5. The difference in the phraseology used in sub-rule (1) and sub-rule (2) of Rule 8 is absolutely clear and distinct. In terms of sub-rule (1) of Rule 8 the delinquent officer may or may not be placed under suspension and the disciplinary authority has been given a discretionary power in that regard whereas suspension in terms of sub-rule (2) does not attract such discretionary jurisdiction as an order of suspension is almost automatic. The order dated 17.5.1999 placing the petitioner under suspension reads thus:
"In the reference cited, the Sub-Inspector of Police, Tenali III Police Station has reported that Sri K. Koteswara Rao, II Grade Executive Officer, Group temples-Appikotla was arrested on 12.5.99 in a criminal case lodged by his wife and he was remanded upto 26.5.99 by the Hon'ble I Addl Munsif Magistrate, Tenali.
In view of the arrest of Sri K. Koteswara Rao, II Grade Executive Officer, Appikotla in a criminal case filed by his wife and in view of the arrest on 12.5.99 and remanded upto 26.5.99 by the Hon'ble I Addl Munsif Magistrate, Tenali upto 26.5.99 Sri K. Koteswara Rao, II Grade Executive Officer, Group Temples, Appikotla is hereby kept under suspension with retrospective effect from 12.5.99 subject to the result of the criminal case filed against him.
....."
6. The order of suspension has to be read as a whole.
7. If the order of suspension was in terms of sub-rule (2) of Rule 8, the same would only subsist till he is under detention and not thereafter. Such an order of suspension could not have been subjected to the result of the criminal case against him. If an employee is to be placed under suspension during pendency of the criminal case, the same can be done only in terms of clause (c) of sub-rule (1) of Rule 8 thereof.
8. It is not the case of the respondents that a departmental proceeding is contemplated or pending against the petitioner with reference to the criminal case. The said order of suspension although proceeds on the basis that the same had been passed on a report made by the Sub-Inspector of Police and thus could have been passed mechanically, the appointing authority has gone a step further and directed that the said order of suspension be kept operative till the pendency of the criminal case. Such an order of suspension is not contemplated under sub-rule (2). It is not the case of the respondents that the appointing authority considered the matter having regard to the desirability of passing such an order keeping in view the gravity of the misconduct or otherwise.
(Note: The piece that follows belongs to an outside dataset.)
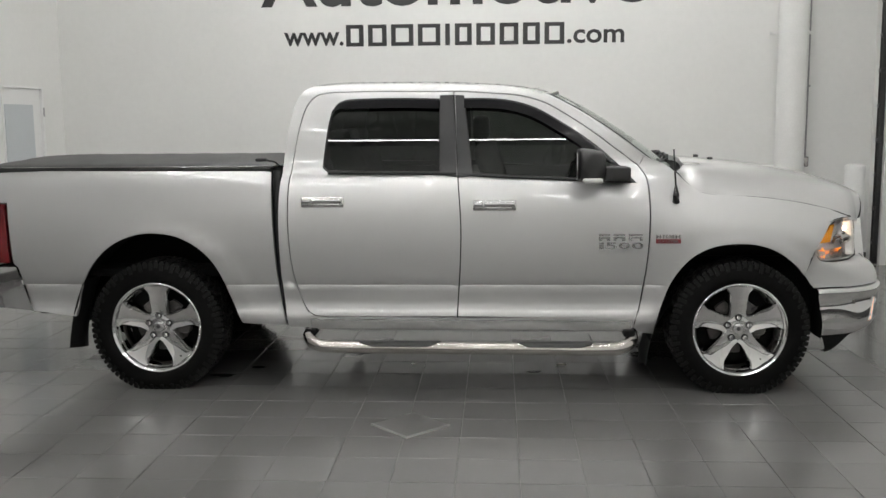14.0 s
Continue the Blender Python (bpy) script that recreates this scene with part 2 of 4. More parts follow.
def part(name, bm, material, parent=None, label="", smooth=True, angle=0.6):
    """Links a bmesh as one mesh object under a thing or a part."""
    me = bpy.data.meshes.new(name)
    bmesh.ops.recalc_face_normals(bm, faces=bm.faces)
    for f in bm.faces:
        f.smooth = smooth
    for e in bm.edges:
        if len(e.link_faces) == 2 and e.calc_face_angle(0) > angle:
            e.smooth = False
    bm.to_mesh(me)
    bm.free()
    return place(name, me, material, parent, label)


def thing(name, loc=(0, 0, 0), label="", category="", group="", kind=""):
    ob = new(name)
    ob.location = loc
    ob.empty_display_size = 0.1
    return tagged(ob, label, category, group, kind)


def panel(name, outline, fn, material, parent=None, out=(0, -1, 0), holes=(), step=0.045, thick=0.015, label="", levels=()):
    """A curved sheet over an outline in two coordinates, with a turned-in edge; fn maps them into space."""
    from mathutils.geometry import delaunay_2d_cdt
    loops = [outline, *holes]
    pts, edges = [], []
    for lp in loops:
        s = len(pts)
        pts += [Vector(p[:2]) for p in lp]
        edges += [(s + i, s + (i + 1) % len(lp)) for i in range(len(lp))]
    lo = [min(p[i] for p in outline) for i in (0, 1)]
    hi = [max(p[i] for p in outline) for i in (0, 1)]

    def inside(p, lp):
        c = False
        for i in range(len(lp)):
            a, b = lp[i], lp[i - 1]
            if (a[1] > p[1]) != (b[1] > p[1]) and p[0] < (b[0] - a[0]) * (p[1] - a[1]) / (b[1] - a[1]) + a[0]:
                c = not c
        return c
    bound = np.array([tuple(p) for p in pts])
    nu, nv = max(1, int((hi[0] - lo[0]) / step)), max(1, int((hi[1] - lo[1]) / step))
    for i in range(nu + 1):
        for j in range(nv + 1):
            p = (lo[0] + (i + 0.5 * (j % 2)) * (hi[0] - lo[0]) / nu, lo[1] + j * (hi[1] - lo[1]) / nv)
            if inside(p, outline) and not any(inside(p, h) for h in holes) and all(abs(p[1] - z) > 0.012 for z in levels) and np.min(np.hypot(bound[:, 0] - p[0], bound[:, 1] - p[1])) > 0.35 * step:
                pts.append(Vector(p))
    for z in levels:
        n = int((hi[0] - lo[0]) / step)
        for i in range(n + 1):
            p = (lo[0] + (hi[0] - lo[0]) * i / n, z)
            if inside(p, outline) and not any(inside(p, h) for h in holes) and np.min(np.hypot(bound[:, 0] - p[0], bound[:, 1] - p[1])) > 0.008:
                pts.append(Vector(p))
    vs, es, fs, ov, oe, of = delaunay_2d_cdt(pts, edges, [], 0, 1e-6)
    keep = []
    for f in fs:
        c = (sum(vs[i][0] for i in f) / 3, sum(vs[i][1] for i in f) / 3)
        if inside(c, outline) and not any(inside(c, h) for h in holes):
            keep.append(list(f))
    outv = Vector(out)

    def nrm(u, v):
        e = 0.0014
        q = (fn(u + e, v) - fn(u - e, v)).cross(fn(u, v + e) - fn(u, v - e))
        q.normalize()
        return q if q.dot(outv) > 0 else -q
    verts = [fn(*v) for v in vs]
    norms = [nrm(*v) for v in vs]
    faces = []
    for f in keep:
        a, b, c = (verts[i] for i in f)
        if (b - a).cross(c - a).dot(norms[f[0]]) < 0:
            f = f[::-1]
        faces.append(f)
    count = {}
    for f in faces:
        for i in range(3):
            a, b = f[i], f[(i + 1) % 3]
            k = (min(a, b), max(a, b))
            count.setdefault(k, []).append((a, b))
    nm = list(norms)
    if thick:
        top, low = {}, {}
        for k, es2 in count.items():
            if len(es2) == 1:
                a, b = es2[0]
                for i in (a, b):
                    if i not in top:
                        top[i] = len(verts)
                        verts.append(verts[i].copy())
                        low[i] = len(verts)
                        verts.append(verts[i] - norms[i] * thick)
                        nm += [None, None]
                d = (verts[b] - verts[a]).normalized()
                side = d.cross(norms[a])
                for i in (a, b):
                    for q in (top[i], low[i]):
                        nm[q] = side if nm[q] is None else nm[q] + side
                faces.append([top[b], top[a], low[a], low[b]])
    me = bpy.data.meshes.new(name)
    me.from_pydata([tuple(v) for v in verts], [], faces)
    for p in me.polygons:
        p.use_smooth = True
    me.normals_split_custom_set_from_vertices([tuple((q if q is not None and q.length > 0 else Vector((0, 0, 1))).normalized()) for q in nm])
    return place(name, me, material, parent, label)


def grid_mesh(rows, close_u=False, close_v=False):
    """A bmesh sheet through rows of points."""
    bm = bmesh.new()
    vv = [[bm.verts.new(p) for p in r] for r in rows]
    nr, nc = len(rows), len(rows[0])
    for i in range(nr if close_u else nr - 1):
        for j in range(nc if close_v else nc - 1):
            q = [vv[i][j], vv[(i + 1) % nr][j], vv[(i + 1) % nr][(j + 1) % nc], vv[i][(j + 1) % nc]]
            if len(set(q)) == 4:
                bm.faces.new(q)
    return bm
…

9. A statutory authority must exercise its statutory function reasonably and bona fide and having regard to the powers delegated to him under the Rules. We are fortified in this regard by a decision of P. Venkatarama Reddi, J (as the learned Chief Justice then was) in T.DEVENDER v ASSOCIATE DIRECTOR RESEARCH1. The apex court also in STATE OF ORISSA v BIMALA KUMAR MOHANTY2 held:
"12. It is thus settled law that normally when an appointed authority or the disciplinary authority seeks to suspend an employee, pending inquiry or contemplated inquiry or pending investigation into grave charges of misconduct or defalcation of funds or serious acts of omission and commission the order of suspension would be passed after taking into consideration the gravity of the misconduct sought to be inquired into or investigated and the nature of the evidence placed before the appointing authority and on application of the mind by disciplinary authority. Appointing authority or disciplinary authority should consider the above aspects and decide whether it is expedient to keep an employee under suspension pending aforesaid action. It would not be as an administrative routine or an automatic order to suspend an employee. It should be on consideration of the gravity of the alleged misconduct or the nature of the allegations imputed to the delinquent employee. The Court or the Tribunal must consider each case on its own facts and no general law could be laid down in that behalf. Suspension is not a punishment but is only one of forbidding or disabling an employee to discharge the duties of office or post held by him. In other words it is to refrain him to avail further opportunity to perpetrate the alleged misconduct or to remove the impression among the members of service that dereliction of duty would pay fruits and the offending employee could get away even pending enquiry without any impediment or to prevent an opportunity to the delinquent officer to scuttle the enquiry or investigation or to win over the witnesses or the delinquent having had the opportunity in office to impede the progress of the investigation or enquiry etc. But as stated earlier, each case must be considered depending on the nature of the allegations, gravity of the situation and the indelible impact it creates on the service for the continuance of the delinquent employee in service pending enquiry or contemplated enquiry or investigation would be another thing if the action is by mala fides, arbitrary or for ulterior purpose. The suspension must be a step in aid to the ultimate result. The authority also in mind a public interest of the impact of the delinquent's continuance in office while facing departmental enquiry or trial of a criminal charge."
10. Thus, each case has to be considered on its own facts. Having regard to the fact that the impugned order of suspension was passed by the disciplinary authority without application of mind and as order of suspension must be held to be valid only from 12.5.1999 to 26.5.1999 the petitioner cannot, in absence of any other or further order by the disciplinary authority, having regard to the provisions of clause (c) of sub-rule (1) of Rule 8 be kept under suspension.
11. For the reasons aforementioned, the judgment of the learned Tribunal cannot be sustained. It is set aside accordingly and the writ petition filed by the petitioner is disposed of in terms of the directions aforementioned. There shall be no order as to costs.